November 01, 2023 21:59 GMT
NZGBS: Sharply Richer, FOMC Steady, ADP & ISM Mfg Weaker Than Expected
BONDS
In local morning trade, NZGBs are 7-12bps richer after the FOMC left rates unchanged for the second consecutive time. While discussing whether every meeting is "live", Chairman Powell said, "We are going meeting by meeting, asking ourselves whether we achieved a stance of policy sufficiently restrictive to bring inflation down 2% over time" and "We have come very far with this rate hiking cycle, very far." The projected Fed terminal rate slipped to 5.395% in Jan’24.
- US tsys shunted richer, with yields 14-21bps lower. The 10-year yield finished 20bps lower at 4.73%.
- Early, US tsys shifted richer after lower-than-expected ADP private jobs data (113k vs. 150k est, 89k prior).

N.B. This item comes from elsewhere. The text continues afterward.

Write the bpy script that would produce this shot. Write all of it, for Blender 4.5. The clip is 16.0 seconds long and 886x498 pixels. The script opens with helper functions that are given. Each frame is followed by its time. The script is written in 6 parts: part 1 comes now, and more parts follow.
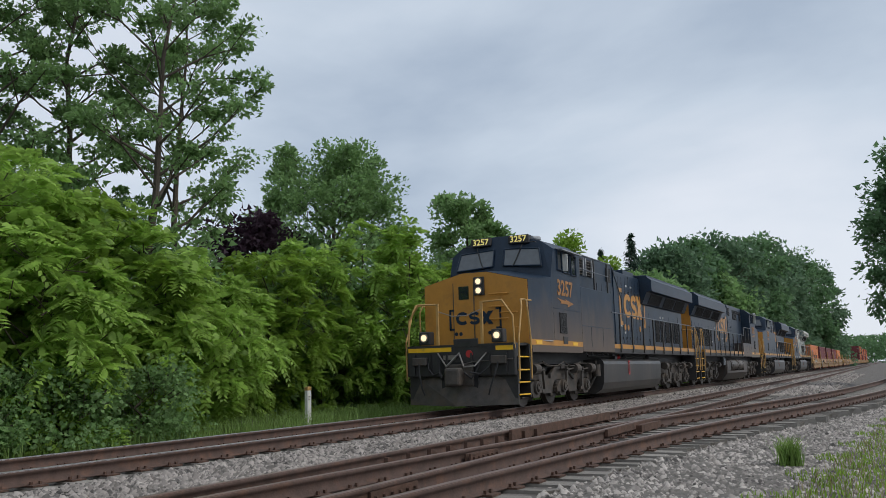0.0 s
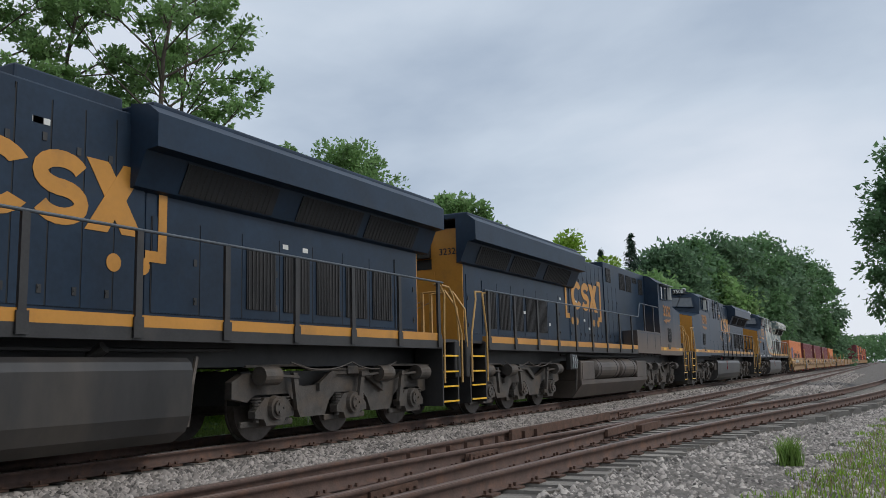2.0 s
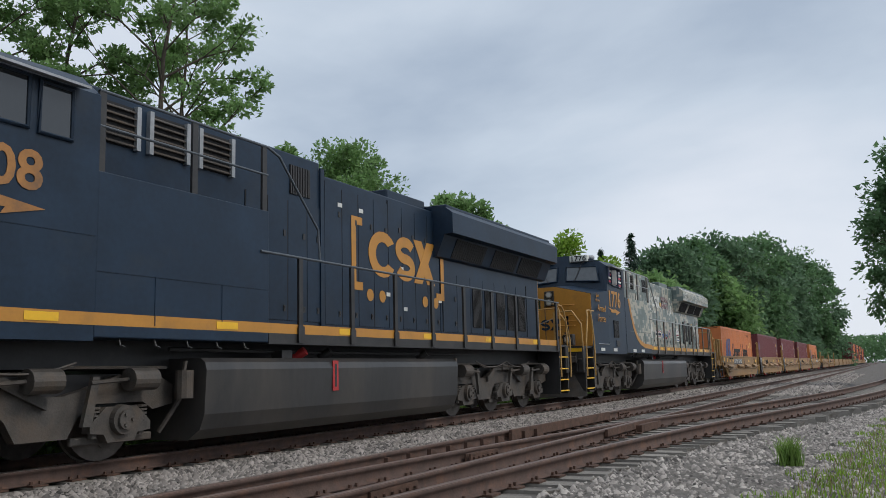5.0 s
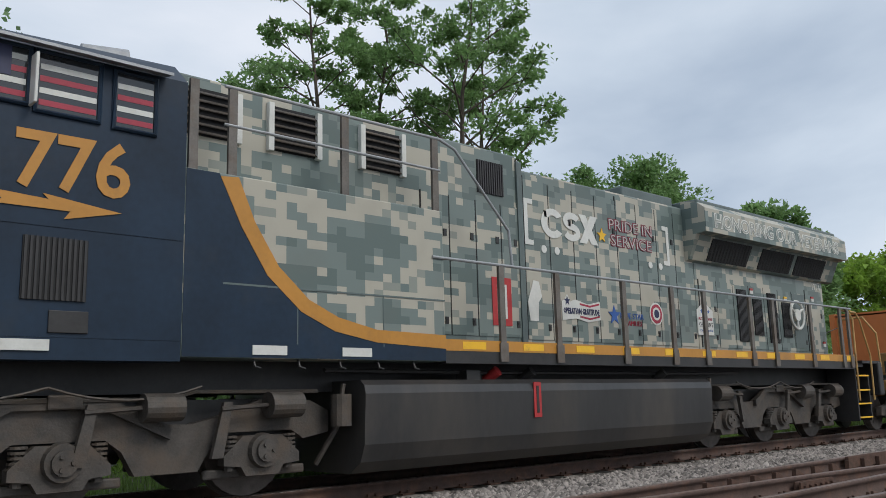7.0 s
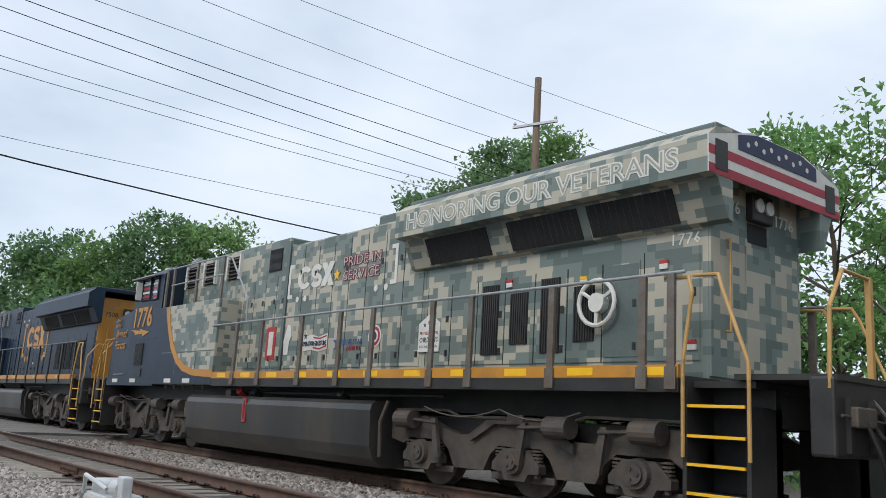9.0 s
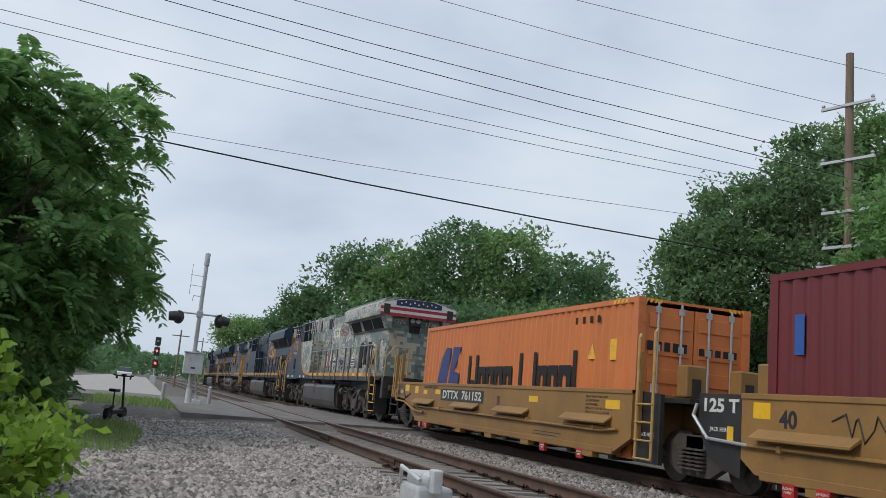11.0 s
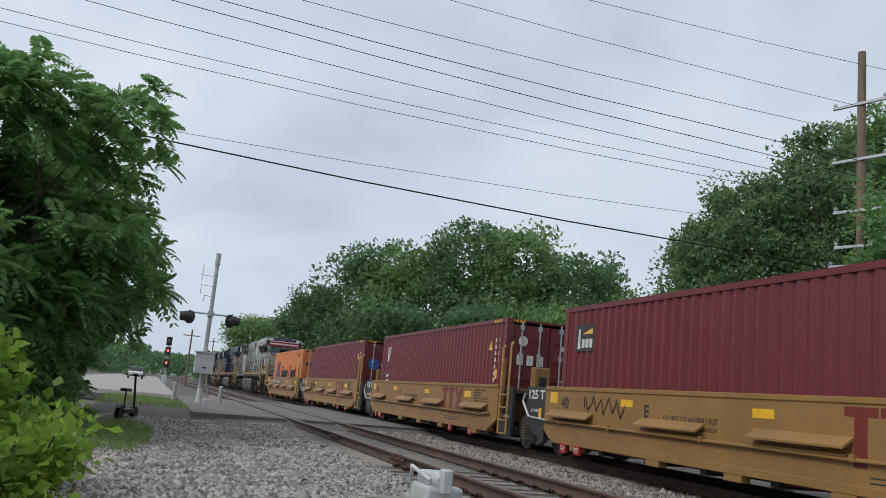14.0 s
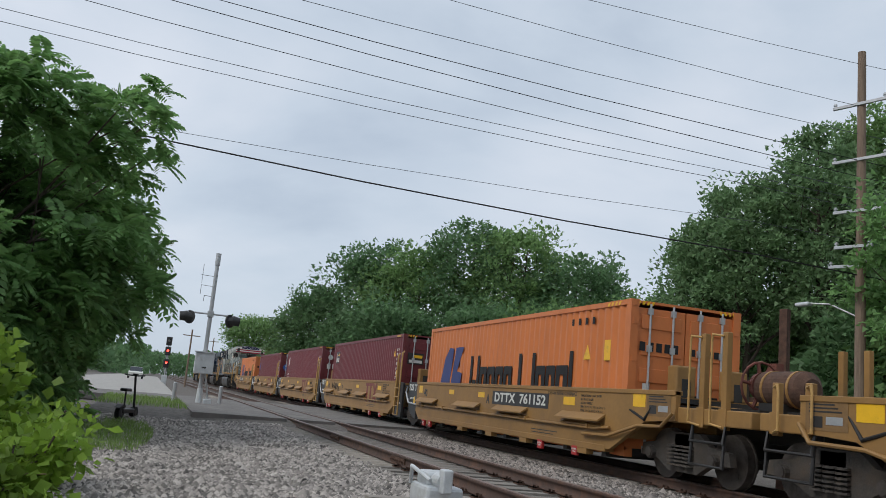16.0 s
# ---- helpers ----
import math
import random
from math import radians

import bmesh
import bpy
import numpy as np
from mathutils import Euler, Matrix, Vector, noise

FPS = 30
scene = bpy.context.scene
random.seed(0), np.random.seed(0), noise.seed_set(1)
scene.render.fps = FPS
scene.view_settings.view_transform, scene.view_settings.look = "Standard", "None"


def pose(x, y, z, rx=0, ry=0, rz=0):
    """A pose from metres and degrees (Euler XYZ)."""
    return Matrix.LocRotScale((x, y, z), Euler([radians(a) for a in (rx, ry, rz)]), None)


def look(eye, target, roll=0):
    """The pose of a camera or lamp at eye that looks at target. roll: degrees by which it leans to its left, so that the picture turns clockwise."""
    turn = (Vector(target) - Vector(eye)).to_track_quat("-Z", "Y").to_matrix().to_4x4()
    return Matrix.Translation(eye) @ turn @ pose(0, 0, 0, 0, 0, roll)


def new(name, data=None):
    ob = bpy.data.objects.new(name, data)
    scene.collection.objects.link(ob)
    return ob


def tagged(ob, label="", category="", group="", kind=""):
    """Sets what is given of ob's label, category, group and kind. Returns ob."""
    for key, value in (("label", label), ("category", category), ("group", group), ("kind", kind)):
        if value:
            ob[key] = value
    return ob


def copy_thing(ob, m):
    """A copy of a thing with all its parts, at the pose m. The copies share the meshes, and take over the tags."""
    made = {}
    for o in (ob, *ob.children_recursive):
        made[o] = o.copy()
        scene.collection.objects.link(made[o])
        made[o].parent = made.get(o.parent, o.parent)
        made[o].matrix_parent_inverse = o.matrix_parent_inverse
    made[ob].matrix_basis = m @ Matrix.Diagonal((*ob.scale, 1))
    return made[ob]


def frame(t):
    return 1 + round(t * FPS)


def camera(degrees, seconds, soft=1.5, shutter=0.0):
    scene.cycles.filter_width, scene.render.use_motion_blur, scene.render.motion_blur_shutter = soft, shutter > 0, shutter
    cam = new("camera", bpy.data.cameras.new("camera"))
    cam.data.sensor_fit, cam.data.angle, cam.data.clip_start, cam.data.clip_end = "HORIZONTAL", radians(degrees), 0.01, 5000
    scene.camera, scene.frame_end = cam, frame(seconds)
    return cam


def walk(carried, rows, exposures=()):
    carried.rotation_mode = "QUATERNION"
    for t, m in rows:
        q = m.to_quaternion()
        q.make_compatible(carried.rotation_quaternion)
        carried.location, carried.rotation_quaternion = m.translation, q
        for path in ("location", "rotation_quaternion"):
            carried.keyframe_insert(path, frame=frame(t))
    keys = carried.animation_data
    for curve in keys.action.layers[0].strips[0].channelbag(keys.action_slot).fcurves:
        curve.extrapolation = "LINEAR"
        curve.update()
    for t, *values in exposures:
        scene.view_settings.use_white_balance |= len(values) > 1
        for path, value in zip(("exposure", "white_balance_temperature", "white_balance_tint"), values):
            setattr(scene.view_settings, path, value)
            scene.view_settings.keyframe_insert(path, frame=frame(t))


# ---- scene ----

The move extended after weaker-than-expected ISM data: Mfg (46.7 vs. 49.0 est), Employ (46.8 vs. 50.6 est), New Orders (45.5 vs. 49.8 est) and Prices Paid (45.1 vs 45.0 est).
- Additionally, Construction Spending printed in line with expectations, while JOLTS Job Openings firmed (9.553M vs. 9.400M est).
- Swap rates are 9-15bps lower, with the 2s10s flatter.
- RBNZ dated OIS pricing is flat to 10bps softer, with Oct’24 leading.
- The local calendar is empty today.
- Today, the NZ Treasury plans to sell NZ$225mn of the May-30 bond, NZ$175mn of the May-34 bond and NZ$100mn of the May-51 bond.